L’Agence européenne des médicaments (EMA) a annoncé au début du mois d’août le bilan d’un projet pilote lancé en 2014 pour accélérer l’autorisation de mise sur le marché des médicaments couvrant les « besoins médicaux non satisfaits ». Ces traitements concernent des cancers rares, la maladie d’Alzheimer et d’autres maladies dégénératives, mais également des maladies infectieuses, détaille l’institution chargée d’autoriser la mise sur le marché des nouveaux médicaments dans l’Union européenne (UE).
Utiliser les données des médicaments après leur mise sur le marché
La nouvelle méthodologie de l’EMA s’inspire des autorisations de mise sur le marché conditionnelles, appliquées depuis 2006 et utilisées pour les besoins médicaux non satisfaits sur la base de données moins complètes que ce qui est normalement requis. Les données doivent avant tout indiquer que les bénéfices l’emportent sur les risques. L’Agence s’appuie également sur les mesures de pharmacovigilance prises en 2012, soit la compréhension et la prévention des effets indésirables. Ensuite, l’EMA compare les données cliniques utilisées pour l’approbation des médicaments avec celles obtenues lorsque le traitement est sur le marché. L’institution ajoute qu’elle porte une grande attention à la collaboration et à l’entente entre les parties prenantes (régulateurs, patients, professionnels de santé, organismes d’évaluation des technologies de la santé).
Manque de « transparence »
Si ce modèle proposé par l’institution européenne pour la mise sur le marché des médicaments dits innovants n’est encore qu’en phase de préparation, il fait face à un flot de critiques. Dernières en date, celles de l’Institut scientifique allemand pour la qualité et l’efficacité dans la santé (IQWiG). Dans un communiqué publié la semaine dernière, celui-ci fait part de ses « inquiétudes »:
« Ni l’industrie, ni l’Agence européenne des médicaments ne disposent d’un concept pour savoir comment les données recueillies après l’approbation d’un médicament sur le marché peuvent être utilisée afin de permettre de tirer des conclusions fiables sur les avantages et les inconvénients d’un traitement. »
L’IQWiG estime plus généralement que la majeure partie du plan de l’Agence européenne des médicaments est confus, et manque de « transparence ».

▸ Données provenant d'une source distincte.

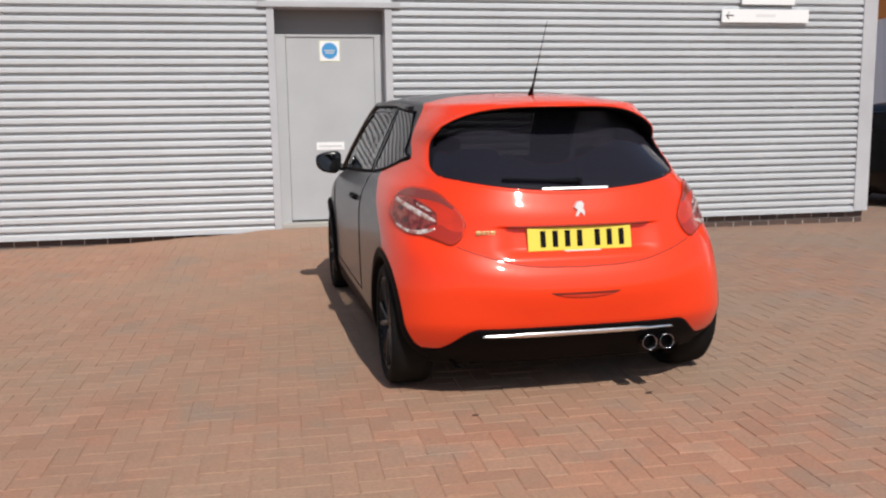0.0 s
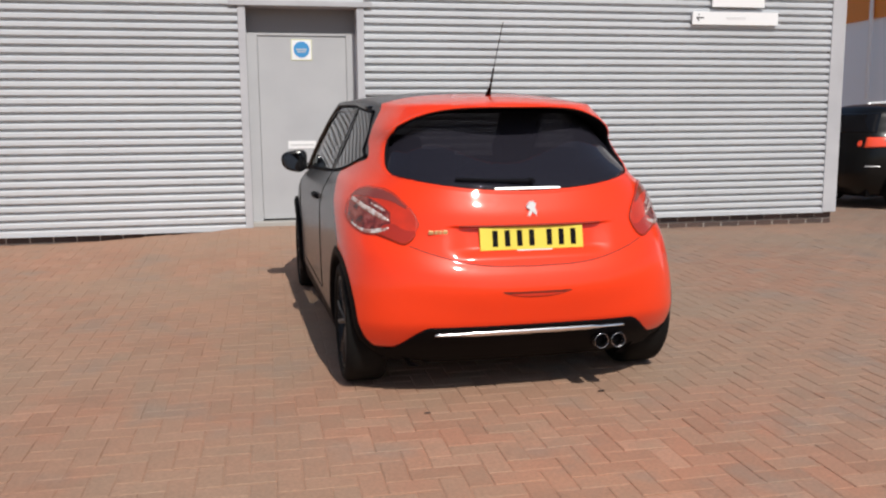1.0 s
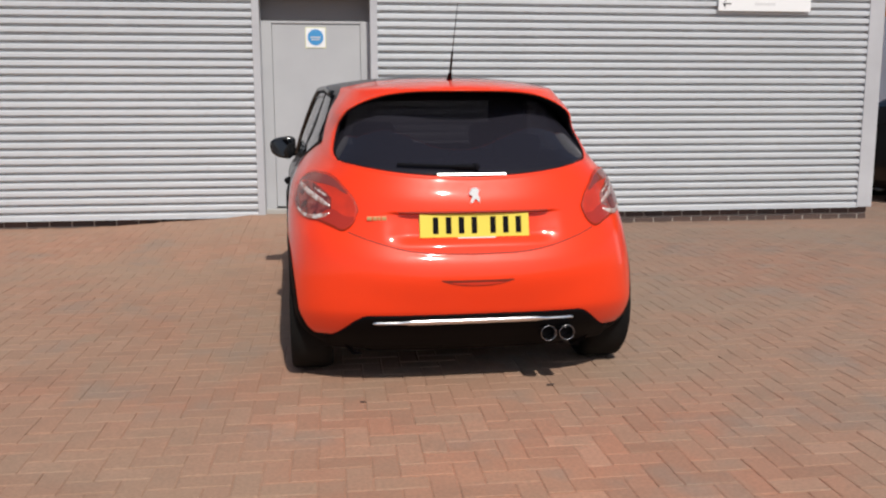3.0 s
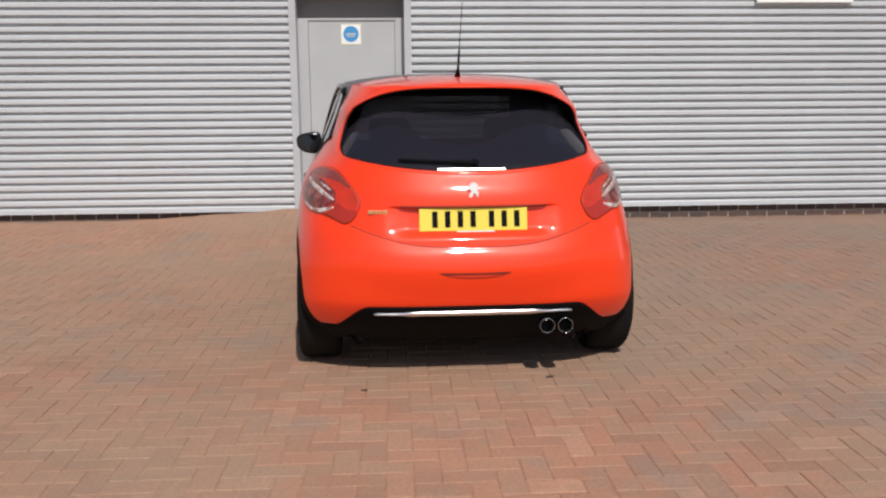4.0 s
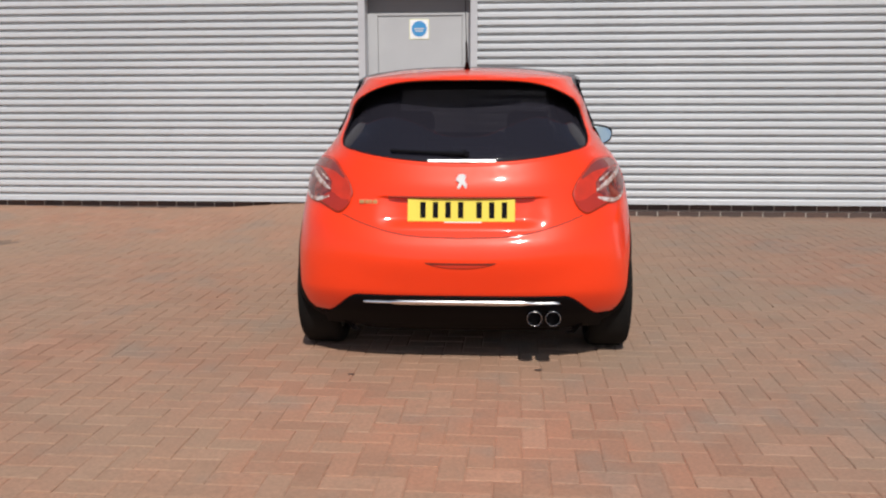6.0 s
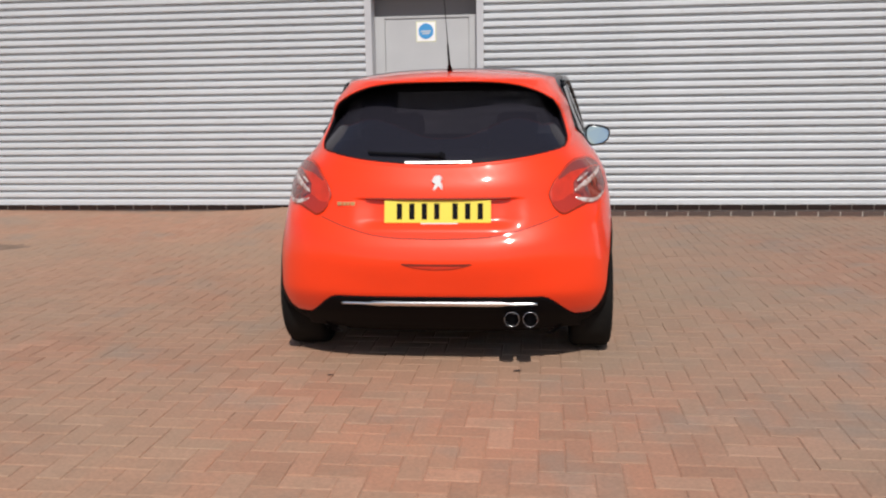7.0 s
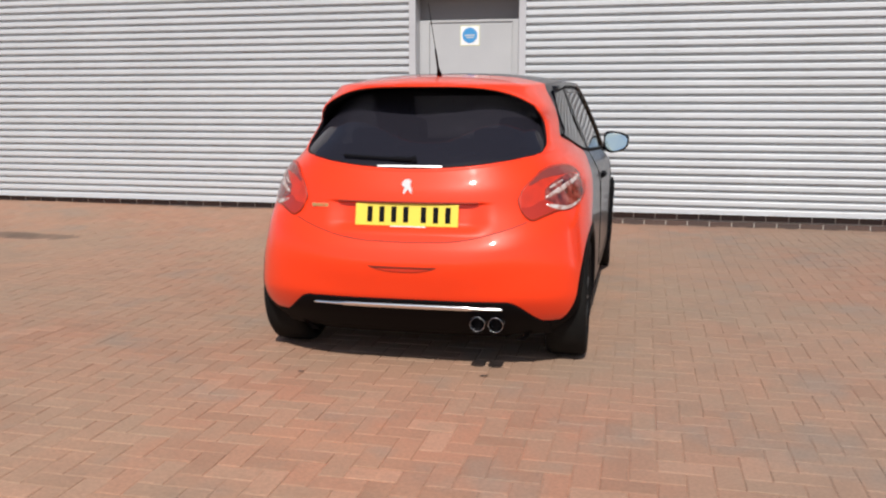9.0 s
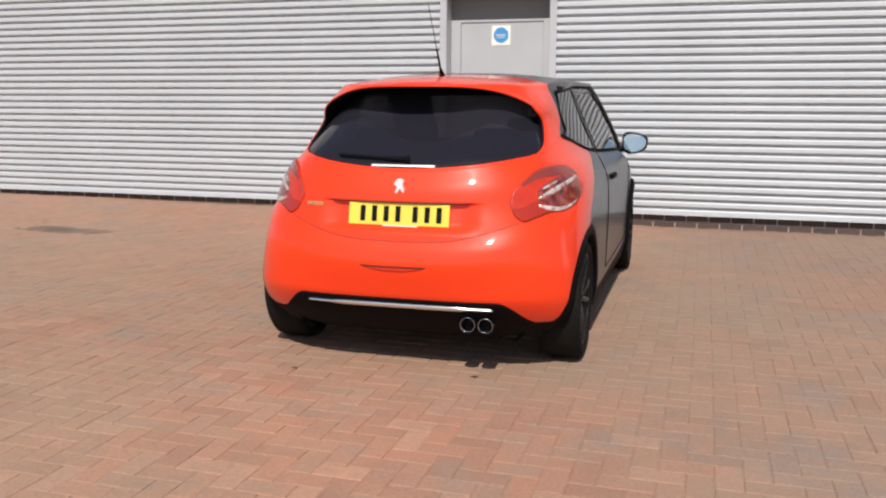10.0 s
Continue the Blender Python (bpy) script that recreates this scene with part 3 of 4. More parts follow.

« L’EMA justifie ce manque d’informations par le le caractère confidentiel des consultations et le secret des affaires. Mais au vu de l’importance de ce projet pilote pour le développement des médicaments […] la dissimulation du contenu et des résultats semble inacceptable »
Enfin, l’institut scientifique juge que le rapport de l’EMA publié en août ne donne pas d’informations détaillée sur les tests effectués pour plusieurs traitement dans le cadre de ce projet pilote.
Critiques des associations de consommateurs
L’organisation des consommateurs européens (BEUC) a également pris part aux critiques. Dans un document publié en juillet, elle s’interroge sur la sécurité des patients et fustige le manque de transparence dans le développement et l’application de ce programme. Elle évoque également le manque de clarté concernant la valeur ajoutée d’une telle méthode comparée à celles en vigueur actuellement..
Enfin, en mai, un groupe de scientifiques a également évoqué les incertitudes dans une lettre demandant une définition précise des « traitements innovants ». Le groupe se veut plus nuancé et évoque de possibles « bénéfices pour la sociétés ». Il a d’ailleurs formulé plusieurs proposition pour améliorer le programme proposé par l’EMA.
Le projet de l’Agence européenne des médicaments, une aubaine pour l’industrie pharmaceutique
L’industrie du médicament se montre quant à elle enthousiaste. Ainsi la fédération européenne des associations et industries pharmaceutiques, qui regroupe une quarantaine de laboratoires pharmaceutiques et plus de trente associations nationale, défend ardemment le projet. Fin 2015, elle assurait que le programme de l’Agence européenne des médicaments « n’allait pas conduire à une baisse des normes en matière d’efficacité et de sécurité du médicament, ni à un accès plus rapide aux traitement au détriment de la sécurité des patients ».
Il faut dire qu’une accélération de la mise sur le marché des médicaments dits innovants serait une aubaine pour l’industrie pharmaceutiques. Plus un médicament arrive tôt sur le marché, plus l’exclusivité de ce dernier est longue. Vendu pendant une période plus importante avant l’expiration du brevet et l’arrivée de la concurrence de génériques ou de biosimilaires, il est susceptible de générer un chiffre d’affaires plus important sur le long terme.